Rob: Finally, as I ask all my interviewees: 3 names you’d suggest from the Serie A for Premier League transfers this summer, either to Chelsea or other teams? Nima, if you’d like to start.
Nima: I’ll start with Federico Chiesa. I think he is a phenomenal player, in fact he has the talent to become a Ballon D’or winning player in the future if all goes well and he stays fit. I hope he joins Inter, I don’t know if he will stay in Italy, but he is so technically impressive and fast, he is fantastic.
My second name is a young man, Gaetano Castrovilli. A central midfielder, who is already showing so much movement and fantastic tenacity at a young age.
Finally, I’ll go for the obvious choice of Sandro Tonali. He is so mature despite the fact he is so young, he has so much footballing IQ. I know that Andrea Pirlo has said that Tonali is better than him at the same age, so that says everything you need to know.

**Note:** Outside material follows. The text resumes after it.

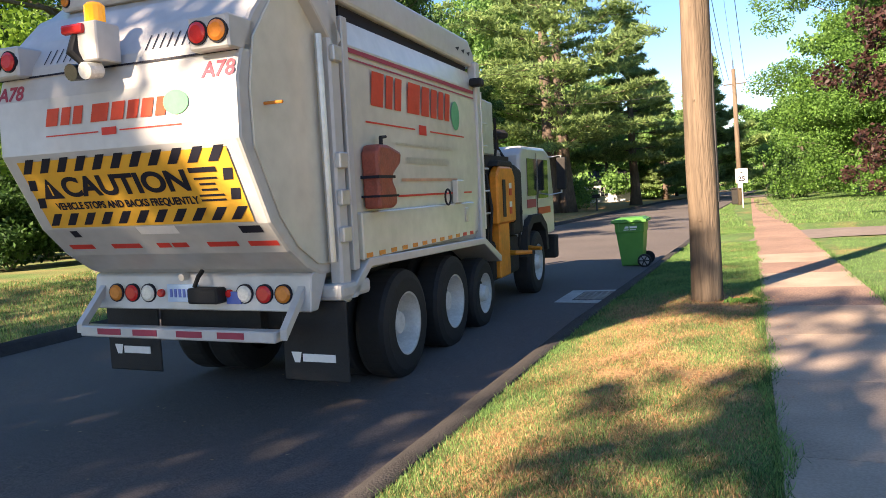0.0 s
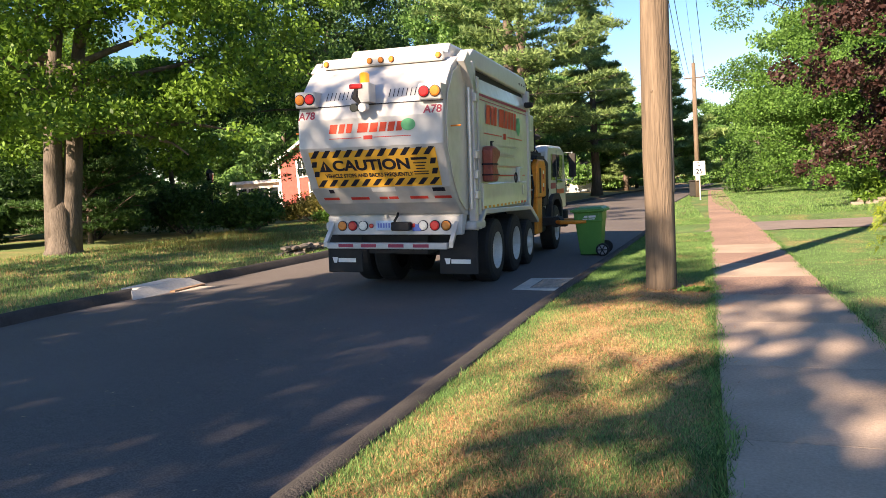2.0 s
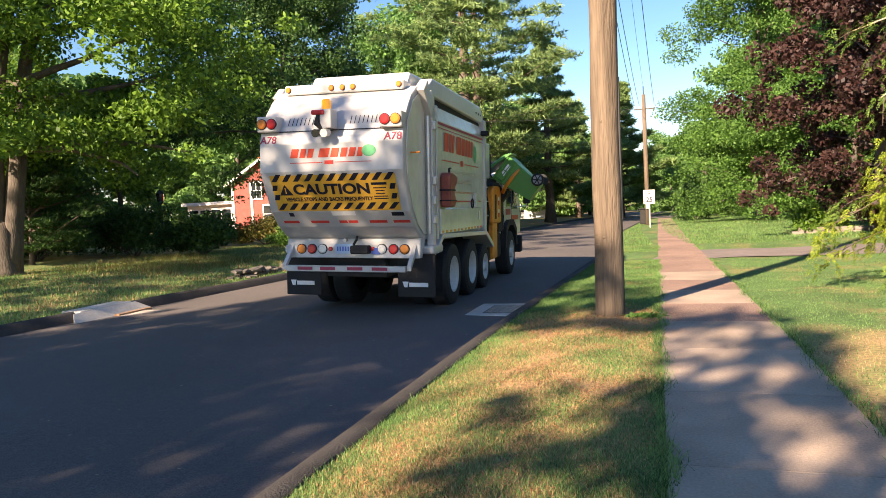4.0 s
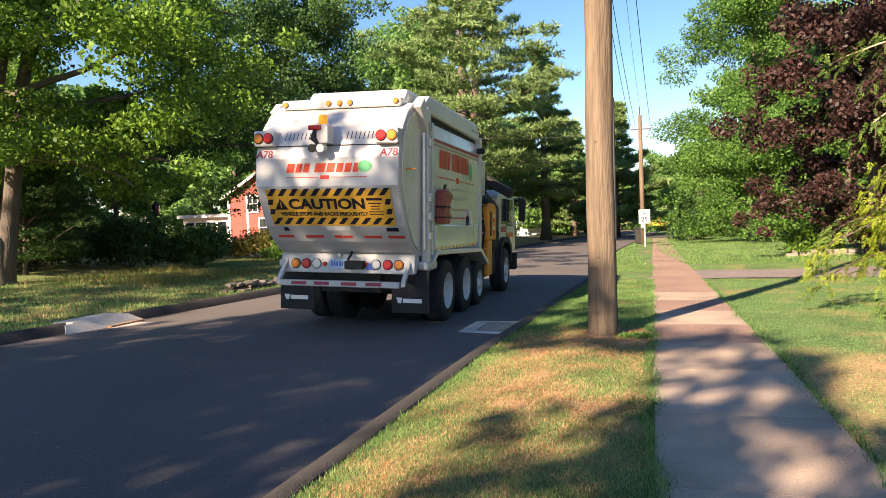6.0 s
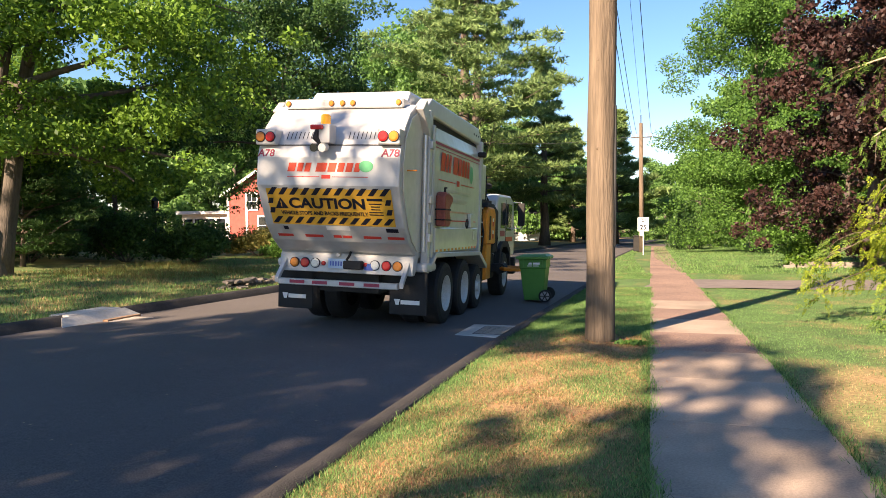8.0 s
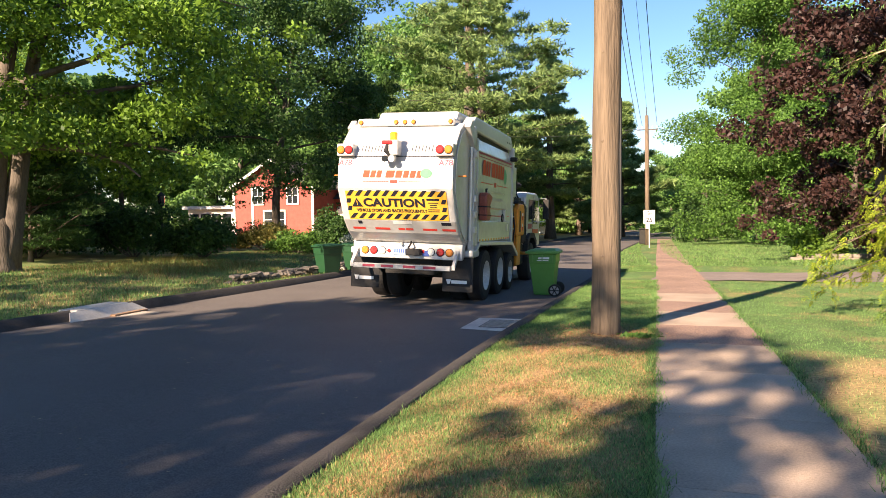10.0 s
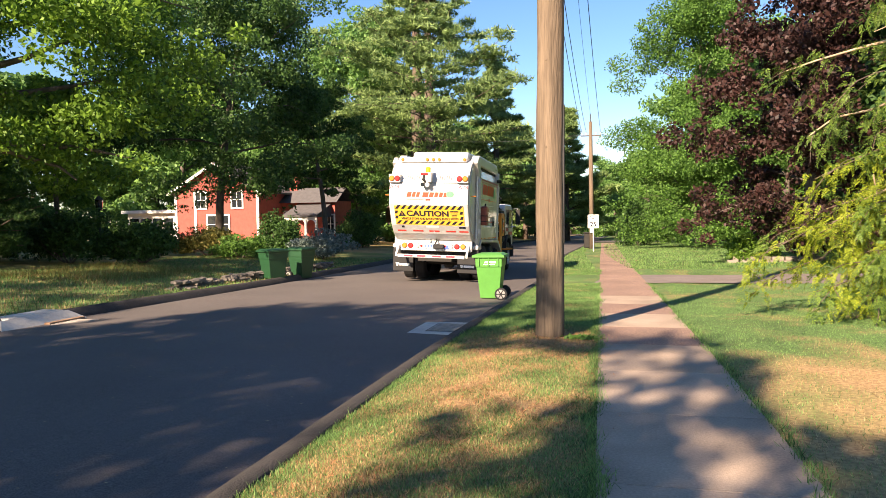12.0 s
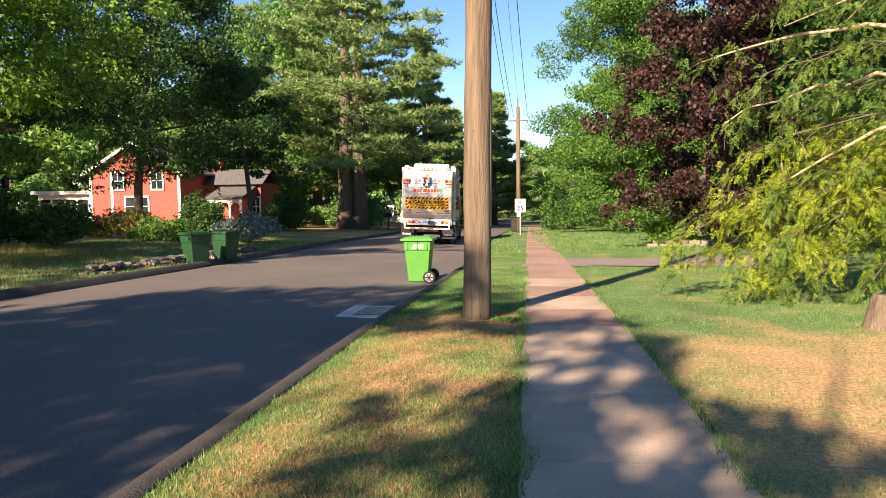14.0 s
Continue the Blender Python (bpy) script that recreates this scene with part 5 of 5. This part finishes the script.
# ---- putting it together ----
build_road()
build_drains()
truck, truck_wheels, lift_arm = build_truck()
cart, cart_lid = build_cart("refuse_cart", M["cart"], "green wheeled refuse cart with a white stamp", "refuse carts")
far_cart, far_lid = build_cart("refuse_cart", M["cart_shaded"], "dark green wheeled refuse cart at the far kerb, tree shade in its colour", "refuse carts")
far_cart.matrix_basis = pose(-10.55, 20.4, road_z(-10.1, 20.4) + 0.01, 0, 0, 150)
copy_thing(far_cart, pose(-10.35, 22.0, road_z(-10.1, 22.0) + 0.01, 0, 0, 165))
build_poles()
build_houses()
build_garden_bits()
bus, car = build_vehicles()
build_plants()
build_grass()
build_ground()
build_pavement()

# ---- what moves ----
TRUCK = [(0, -4.36, 4.27, 3.9), (0.3, -4.43, 5.66, 3.7), (0.5, -4.48, 6.42, 3.6), (1.0, -4.60, 8.02, 3.1), (1.5, -4.69, 9.06, 2.7), (2.0, -4.74, 9.64, 2.6), (2.5, -4.75, 9.85, 2.7), (3.0, -4.75, 9.88, 2.7),
         (5.0, -4.75, 9.89, 2.7), (8.2, -4.75, 9.89, 2.7), (8.7, -4.77, 10.1, 2.6), (9.3, -4.82, 11.1, 2.2), (9.8, -4.88, 12.2, 1.8), (10.3, -4.95, 13.4, 1.4), (11.0, -5.06, 15.4, 1.2),
         (11.5, -5.12, 17.3, 1.2), (12.0, -5.17, 19.55, 1.5), (12.5, -5.2, 22.1, 1.7), (13.0, -5.25, 25.0, 2.4), (13.5, -5.3, 28.4, 3.4), (14.0, -5.5, 32.4, 4.5)]


def truck_state(t):
    """place along the street at t, by smooth cubic pieces"""
    k = max(i for i in range(len(TRUCK) - 1) if TRUCK[i][0] <= t + 1e-6)
    a, b = TRUCK[k], TRUCK[k + 1]
    p, q = TRUCK[max(k - 1, 0)], TRUCK[min(k + 2, len(TRUCK) - 1)]
    h = b[0] - a[0]
    u = (t - a[0]) / h
    out = []
    for i in (1, 2, 3):
        ma = (b[i] - p[i]) / (b[0] - p[0]) * h
        mb = (q[i] - a[i]) / (q[0] - a[0]) * h
        if abs(b[i] - a[i]) < 0.04:
            ma = mb = 0
        out.append((2 * u ** 3 - 3 * u * u + 1) * a[i] + (u ** 3 - 2 * u * u + u) * ma + (-2 * u ** 3 + 3 * u * u) * b[i] + (u ** 3 - u * u) * mb)
    return out


def truck_pose(t):
    x, y, h = truck_state(t)
    zr, zf = road_z(x, y + 1.8), road_z(x, y + 7.3)
    return pose(x, y, zr - 1.8 * (zf - zr) / 5.5, math.degrees(math.atan2(zf - zr, 5.5)), 2.2, h)


# middle of the cart: seconds, x, y, height, tilt, lid
CART = [(0, -2.77, 15.7, 0.135, 0, 0), (2.5, -2.77, 15.7, 0.135, 0, 0), (2.75, -2.82, 15.8, 0.15, 0, 0), (3.0, -3.03, 15.9, 0.21, -2, 0), (3.2, -3.28, 16.0, 0.3, -8, 0), (3.6, -3.4, 16.1, 0.95, -20, 4),
        (4.0, -3.3, 16.1, 1.9, -50, 20), (4.3, -3.5, 16.1, 2.75, -95, 60), (4.6, -4.2, 16.1, 3.0, -140, 95), (5.0, -4.6, 16.1, 2.75, -150, 110), (5.4, -4.55, 16.1, 2.8, -142, 100), (5.8, -4.6, 16.1, 2.75, -150, 110),
        (6.1, -4.4, 16.1, 2.95, -146, 105), (6.3, -3.87, 16.1, 3.3, -128, 95), (6.5, -3.54, 16.1, 3.19, -97, 75), (6.7, -2.69, 16.1, 2.53, -53, 45), (6.9, -2.39, 16.1, 1.82, -35, 40), (7.1, -2.31, 16.1, 1.05, -18, 22),
        (7.3, -2.51, 16.1, 0.72, -10, 6), (7.5, -2.71, 16.1, 0.45, -4, 0), (7.7, -2.9, 16.1, 0.34, 0, 0), (8.0, -2.86, 16.1, 0.16, 0, 0), (8.3, -2.78, 16.15, 0.127, 0, 0), (14, -2.78, 16.15, 0.127, 0, 0)]


def cart_pose(row):
    t, x, y, z, tilt, lid = row
    a = radians(tilt)
    return pose(x - 0.5 * math.sin(a), y, z - 0.5 * math.cos(a), 0, tilt, 2)


def motions():
    ticks = [i / 10 for i in range(0, 31)] + [3.5, 5.0, 7.0, 8.0] + [8.2 + i / 10 for i in range(0, 59)]
    walk(truck, [(t, truck_pose(t)) for t in ticks])
    y0 = truck_state(0)[1]
    for w, x, y, r in truck_wheels:
        walk(w, [(t, pose(x, y, r, -math.degrees((truck_state(t)[1] - y0) / r), 0, 0)) for t in ticks])
    walk(cart, [(row[0], cart_pose(row)) for row in CART])
    walk(cart_lid, [(row[0], pose(0.33, 0, 1.0, 0, row[5], 0)) for row in CART])
    home = pose(0.75, 6.2, 0.85)
    rows = [(0, home), (1.4, home), (1.9, pose(1.1, 6.0, 0.8)), (2.3, None), (2.6, None)]
    arm_rows = [(0, home), (1.3, home), (1.8, pose(1.15, 6.0, 0.85))]
    for row in CART:
        t = row[0]
        if 2.4 < t < 7.9:
            grip = cart_pose(row) @ pose(-0.52, 0, 0.62)
            arm_rows.append((t, truck_pose(t).inverted() @ grip))
    arm_rows.insert(3, (2.3, arm_rows[3][1]))
    arm_rows += [(8.1, pose(1.2, 6.2, 0.75)), (8.6, home), (14, home)]
    walk(lift_arm, arm_rows)
    walk(bus, [(t, pose(-9.4 - 14 * (t - 6.5), 185, fall(185) + 0.1)) for t in (0, 6, 7, 14)])
    walk(car, [(t, pose(-12 + 17 * (t - 7.3), 181, fall(181) + 0.1)) for t in (0, 7, 8, 14)])


motions()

I’m confident that Italy have a world class team coming to dominate international football and these are just three examples of it.
Rob: Some very popular names there. Alex, do you want to offer your names?
Alex: I’ll start off by Nahitan Nandez, the Argentinian midfielder at Cagliari. He’s a gritty midfielder with plenty of physicality and skill, a really good dribbler.
Next, Ricardo Orsolini at Bologna. They signed him from Juventus recently, but the Bianconneri have a buy-back option. I think Orsolini is a real future star, he has the makings of a deadly winger.
Finally, I’ll say Marash Kumbulla. He’s a powerful Albanian central defender, being linked heavily with Lazio and more recently Inter Milan. He’s a rock-solid central defender with a knack for goal-scoring and very sound defensive skills.
Rob: Some really interesting names there. Thanks very much for your time and insight, Nima and Alex!